▸ **What you need to do**
Repeat exactly the lines of the entries below from the one with "return 1 + round(t * FPS)" through the one with "for curve in", both ends included, and nothing else.

▸ **Data entries**
....

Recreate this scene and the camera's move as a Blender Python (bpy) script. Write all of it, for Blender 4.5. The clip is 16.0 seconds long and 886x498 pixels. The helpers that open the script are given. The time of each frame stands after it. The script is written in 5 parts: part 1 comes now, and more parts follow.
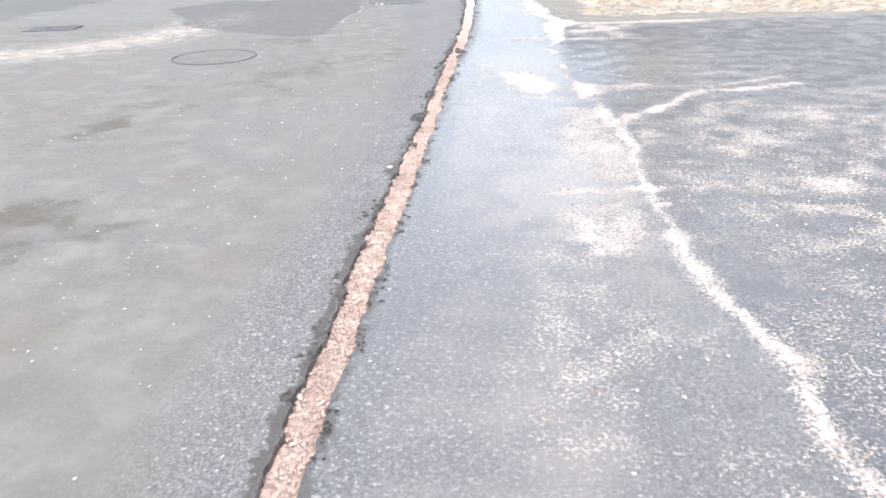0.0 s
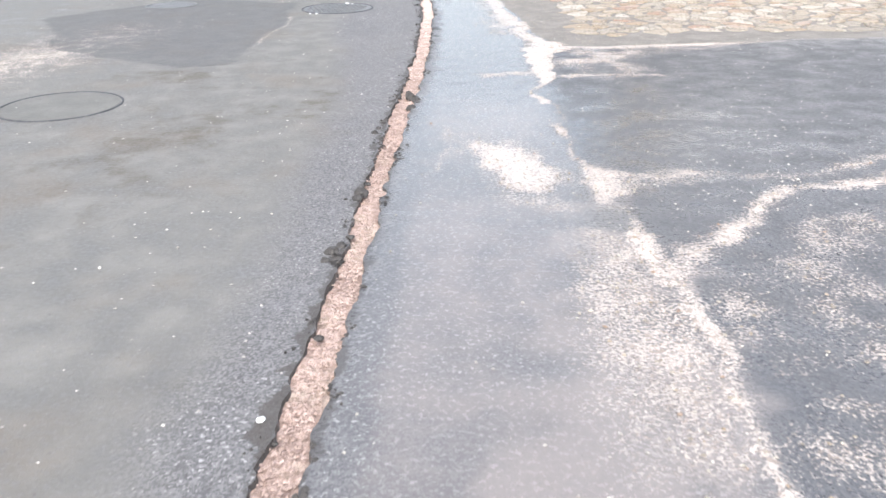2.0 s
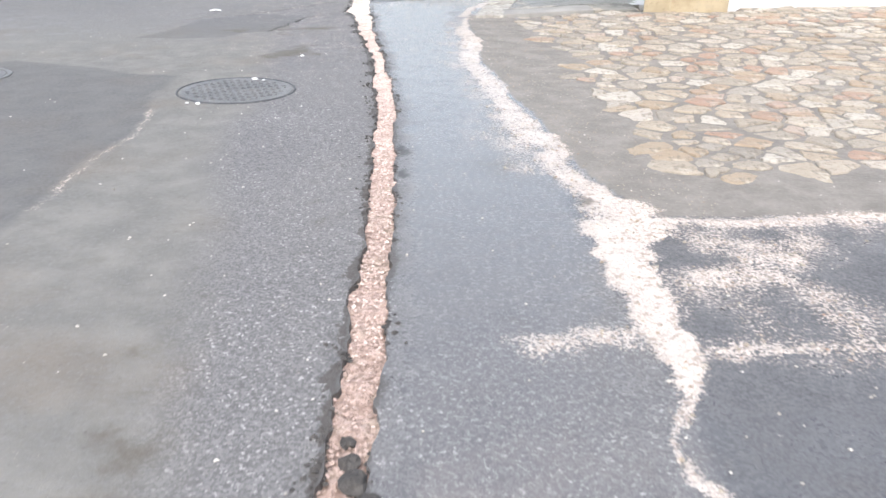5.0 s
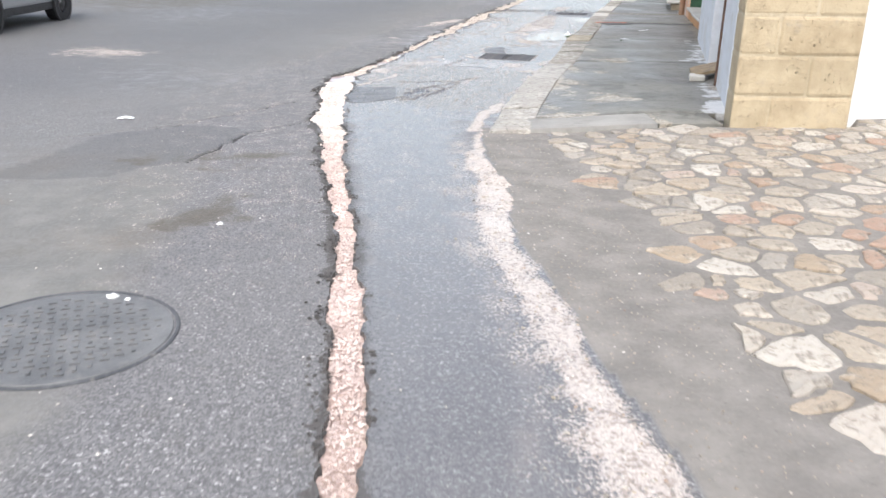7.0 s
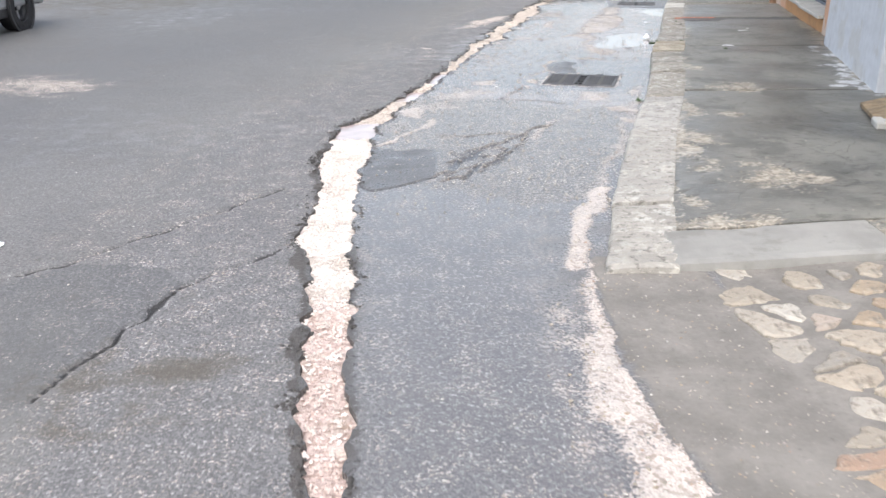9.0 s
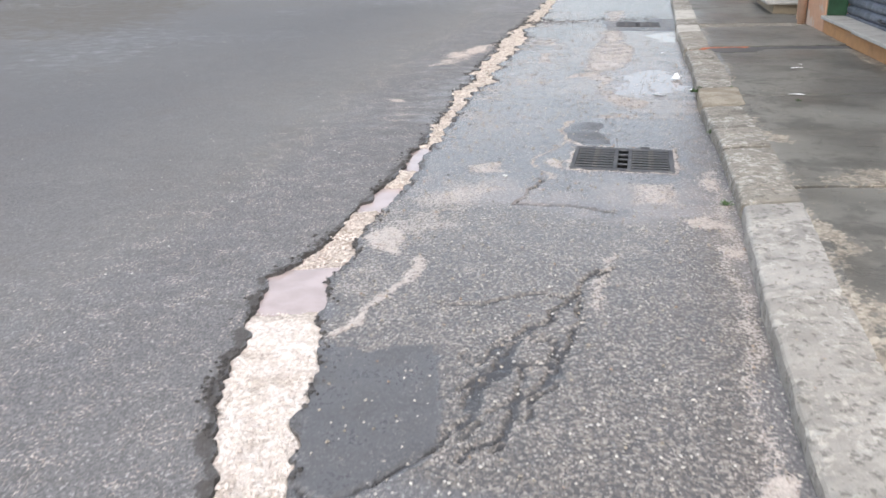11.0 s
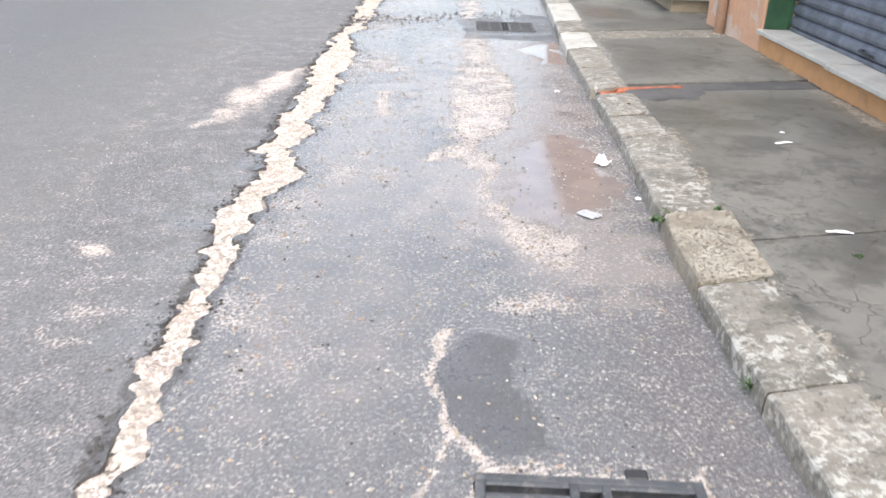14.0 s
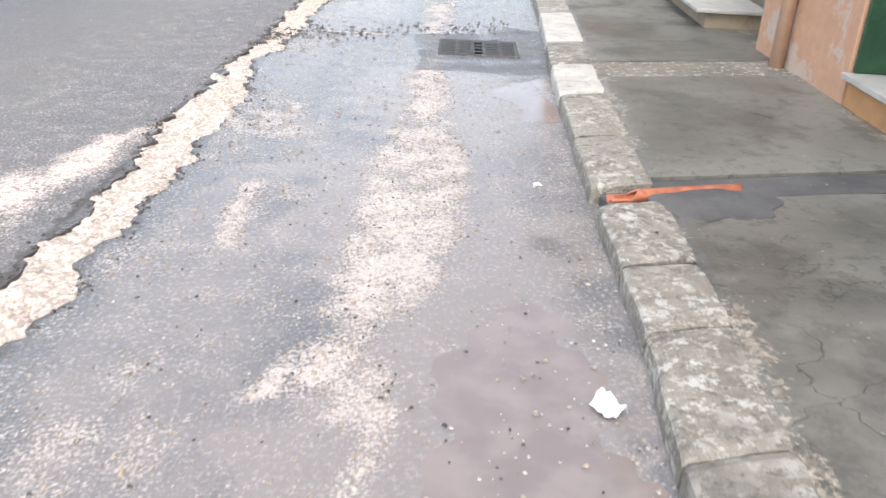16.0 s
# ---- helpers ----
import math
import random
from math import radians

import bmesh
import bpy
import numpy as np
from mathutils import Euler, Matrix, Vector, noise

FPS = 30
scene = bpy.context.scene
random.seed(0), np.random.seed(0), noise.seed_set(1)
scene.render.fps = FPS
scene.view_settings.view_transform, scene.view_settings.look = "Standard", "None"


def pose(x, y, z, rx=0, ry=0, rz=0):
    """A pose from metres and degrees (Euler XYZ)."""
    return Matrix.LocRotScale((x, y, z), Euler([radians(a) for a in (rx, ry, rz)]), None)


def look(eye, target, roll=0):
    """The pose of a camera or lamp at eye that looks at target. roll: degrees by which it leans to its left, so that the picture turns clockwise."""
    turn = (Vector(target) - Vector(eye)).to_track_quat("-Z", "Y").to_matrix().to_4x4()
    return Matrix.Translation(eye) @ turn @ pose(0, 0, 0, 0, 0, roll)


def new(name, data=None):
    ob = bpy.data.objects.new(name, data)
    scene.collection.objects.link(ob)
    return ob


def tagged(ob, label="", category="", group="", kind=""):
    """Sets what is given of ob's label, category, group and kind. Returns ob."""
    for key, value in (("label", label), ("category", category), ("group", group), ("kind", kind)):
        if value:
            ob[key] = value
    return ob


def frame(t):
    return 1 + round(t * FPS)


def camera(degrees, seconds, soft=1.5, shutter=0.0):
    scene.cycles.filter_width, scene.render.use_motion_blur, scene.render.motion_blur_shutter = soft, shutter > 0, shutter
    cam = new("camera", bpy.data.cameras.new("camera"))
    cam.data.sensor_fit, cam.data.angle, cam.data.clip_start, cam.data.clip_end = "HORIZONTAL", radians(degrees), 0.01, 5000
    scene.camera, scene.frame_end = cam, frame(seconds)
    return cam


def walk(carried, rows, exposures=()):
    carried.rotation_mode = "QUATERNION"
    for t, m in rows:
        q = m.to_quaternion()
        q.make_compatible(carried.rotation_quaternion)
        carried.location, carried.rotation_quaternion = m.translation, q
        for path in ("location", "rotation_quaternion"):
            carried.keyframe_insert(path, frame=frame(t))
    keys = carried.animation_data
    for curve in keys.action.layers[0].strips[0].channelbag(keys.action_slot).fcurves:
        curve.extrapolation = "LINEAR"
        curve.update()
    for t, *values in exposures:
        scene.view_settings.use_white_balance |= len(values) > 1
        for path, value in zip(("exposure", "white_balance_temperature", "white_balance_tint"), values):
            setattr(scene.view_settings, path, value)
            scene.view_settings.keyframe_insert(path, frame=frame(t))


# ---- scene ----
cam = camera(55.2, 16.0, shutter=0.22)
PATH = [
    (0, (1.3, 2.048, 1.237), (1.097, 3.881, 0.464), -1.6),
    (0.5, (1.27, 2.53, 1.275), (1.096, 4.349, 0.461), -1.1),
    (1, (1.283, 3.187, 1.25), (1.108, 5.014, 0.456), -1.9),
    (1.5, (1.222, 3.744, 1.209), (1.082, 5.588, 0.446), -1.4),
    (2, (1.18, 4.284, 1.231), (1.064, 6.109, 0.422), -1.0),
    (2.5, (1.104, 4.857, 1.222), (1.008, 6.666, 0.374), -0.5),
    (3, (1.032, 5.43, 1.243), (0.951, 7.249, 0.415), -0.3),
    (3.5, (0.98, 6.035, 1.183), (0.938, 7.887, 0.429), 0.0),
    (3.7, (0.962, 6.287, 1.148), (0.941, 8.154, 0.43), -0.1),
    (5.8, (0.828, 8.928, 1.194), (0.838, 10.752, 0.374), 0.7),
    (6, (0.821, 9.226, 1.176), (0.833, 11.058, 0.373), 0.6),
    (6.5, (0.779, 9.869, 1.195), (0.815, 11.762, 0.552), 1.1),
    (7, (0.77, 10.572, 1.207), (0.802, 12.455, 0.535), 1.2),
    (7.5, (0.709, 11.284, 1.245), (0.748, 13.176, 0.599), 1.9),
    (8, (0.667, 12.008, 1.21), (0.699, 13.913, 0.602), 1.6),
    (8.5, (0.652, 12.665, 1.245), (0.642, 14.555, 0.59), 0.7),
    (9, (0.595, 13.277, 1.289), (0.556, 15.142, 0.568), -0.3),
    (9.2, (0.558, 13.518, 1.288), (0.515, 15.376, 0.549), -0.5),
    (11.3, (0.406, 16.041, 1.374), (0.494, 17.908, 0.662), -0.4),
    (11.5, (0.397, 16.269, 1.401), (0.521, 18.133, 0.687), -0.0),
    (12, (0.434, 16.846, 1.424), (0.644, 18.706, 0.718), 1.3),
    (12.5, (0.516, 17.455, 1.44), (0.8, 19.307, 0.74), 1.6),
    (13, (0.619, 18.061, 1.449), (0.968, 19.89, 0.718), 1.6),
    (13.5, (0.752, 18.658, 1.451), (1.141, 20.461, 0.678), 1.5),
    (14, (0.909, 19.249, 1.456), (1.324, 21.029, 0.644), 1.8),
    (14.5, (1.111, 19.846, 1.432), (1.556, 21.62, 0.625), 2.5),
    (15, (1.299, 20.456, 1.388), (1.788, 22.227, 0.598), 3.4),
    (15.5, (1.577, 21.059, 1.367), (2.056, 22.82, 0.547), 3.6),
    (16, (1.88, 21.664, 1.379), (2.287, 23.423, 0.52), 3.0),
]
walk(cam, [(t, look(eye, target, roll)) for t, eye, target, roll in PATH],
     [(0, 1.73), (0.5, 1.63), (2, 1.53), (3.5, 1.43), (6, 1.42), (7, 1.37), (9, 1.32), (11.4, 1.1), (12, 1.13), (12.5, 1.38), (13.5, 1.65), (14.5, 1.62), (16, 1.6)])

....

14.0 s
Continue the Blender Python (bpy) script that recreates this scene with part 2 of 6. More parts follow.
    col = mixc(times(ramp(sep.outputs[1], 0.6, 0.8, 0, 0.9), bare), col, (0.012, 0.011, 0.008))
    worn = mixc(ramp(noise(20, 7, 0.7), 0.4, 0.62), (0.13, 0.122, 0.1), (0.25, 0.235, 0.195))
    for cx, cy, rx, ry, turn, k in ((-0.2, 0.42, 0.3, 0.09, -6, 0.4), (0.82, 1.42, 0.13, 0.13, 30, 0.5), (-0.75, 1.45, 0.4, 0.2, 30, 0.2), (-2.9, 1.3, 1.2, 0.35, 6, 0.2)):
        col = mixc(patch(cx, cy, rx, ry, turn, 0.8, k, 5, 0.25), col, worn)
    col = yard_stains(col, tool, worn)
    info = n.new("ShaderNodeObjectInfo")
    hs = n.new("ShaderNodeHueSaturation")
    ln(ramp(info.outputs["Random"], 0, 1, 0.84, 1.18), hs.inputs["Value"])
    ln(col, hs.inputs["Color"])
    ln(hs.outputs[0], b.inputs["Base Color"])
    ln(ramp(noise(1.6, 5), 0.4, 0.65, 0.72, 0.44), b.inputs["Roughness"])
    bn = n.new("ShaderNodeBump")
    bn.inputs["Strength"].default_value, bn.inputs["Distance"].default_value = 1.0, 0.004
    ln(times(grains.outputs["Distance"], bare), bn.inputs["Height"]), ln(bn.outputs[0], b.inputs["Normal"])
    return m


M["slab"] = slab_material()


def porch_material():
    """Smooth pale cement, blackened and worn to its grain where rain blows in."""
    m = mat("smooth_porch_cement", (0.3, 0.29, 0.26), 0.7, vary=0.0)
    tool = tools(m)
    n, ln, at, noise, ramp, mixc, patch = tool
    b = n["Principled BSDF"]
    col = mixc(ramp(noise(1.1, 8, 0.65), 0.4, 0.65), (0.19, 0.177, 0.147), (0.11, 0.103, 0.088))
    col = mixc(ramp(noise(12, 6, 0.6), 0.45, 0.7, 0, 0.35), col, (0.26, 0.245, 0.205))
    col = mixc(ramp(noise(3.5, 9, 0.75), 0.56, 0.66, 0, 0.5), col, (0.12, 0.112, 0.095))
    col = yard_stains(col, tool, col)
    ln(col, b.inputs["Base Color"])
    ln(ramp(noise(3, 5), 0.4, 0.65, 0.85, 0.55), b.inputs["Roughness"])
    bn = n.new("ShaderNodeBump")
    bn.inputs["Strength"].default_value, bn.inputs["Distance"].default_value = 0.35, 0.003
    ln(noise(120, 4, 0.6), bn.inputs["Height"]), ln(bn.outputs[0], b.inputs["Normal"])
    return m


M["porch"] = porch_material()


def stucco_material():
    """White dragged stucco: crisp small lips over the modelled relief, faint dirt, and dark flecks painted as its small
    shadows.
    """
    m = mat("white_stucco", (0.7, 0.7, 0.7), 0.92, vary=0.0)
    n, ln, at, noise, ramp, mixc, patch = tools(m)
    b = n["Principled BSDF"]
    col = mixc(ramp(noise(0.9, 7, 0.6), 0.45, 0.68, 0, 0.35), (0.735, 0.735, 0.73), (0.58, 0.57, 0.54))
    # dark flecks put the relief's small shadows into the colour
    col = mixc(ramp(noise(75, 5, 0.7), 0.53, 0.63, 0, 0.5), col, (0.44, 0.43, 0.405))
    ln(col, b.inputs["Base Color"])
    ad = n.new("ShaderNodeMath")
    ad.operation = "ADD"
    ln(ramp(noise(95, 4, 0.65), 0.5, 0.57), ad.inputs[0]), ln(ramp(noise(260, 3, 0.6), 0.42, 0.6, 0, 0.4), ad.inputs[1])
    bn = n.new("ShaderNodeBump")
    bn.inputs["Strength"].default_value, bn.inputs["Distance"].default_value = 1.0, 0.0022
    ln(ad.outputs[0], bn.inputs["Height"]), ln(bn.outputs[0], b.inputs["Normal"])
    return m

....

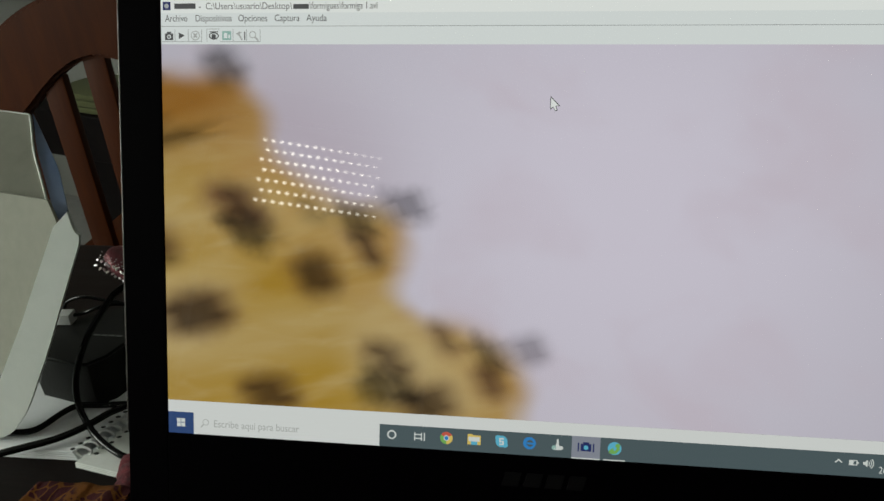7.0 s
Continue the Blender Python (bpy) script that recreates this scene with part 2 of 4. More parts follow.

....

▸ **Completed task**
    return 1 + round(t * FPS)


def camera(degrees, seconds, soft=1.5, shutter=0.0):
    scene.cycles.filter_width, scene.render.use_motion_blur, scene.render.motion_blur_shutter = soft, shutter > 0, shutter
    cam = new("camera", bpy.data.cameras.new("camera"))
    cam.data.sensor_fit, cam.data.angle, cam.data.clip_start, cam.data.clip_end = "HORIZONTAL", radians(degrees), 0.01, 5000
    scene.camera, scene.frame_end = cam, frame(seconds)
    return cam


def walk(carried, rows, exposures=()):
    carried.rotation_mode = "QUATERNION"
    for t, m in rows:
        q = m.to_quaternion()
        q.make_compatible(carried.rotation_quaternion)
        carried.location, carried.rotation_quaternion = m.translation, q
        for path in ("location", "rotation_quaternion"):
            carried.keyframe_insert(path, frame=frame(t))
    keys = carried.animation_data
    for curve in keys.action.layers[0].strips[0].channelbag(keys.action_slot).fcurves:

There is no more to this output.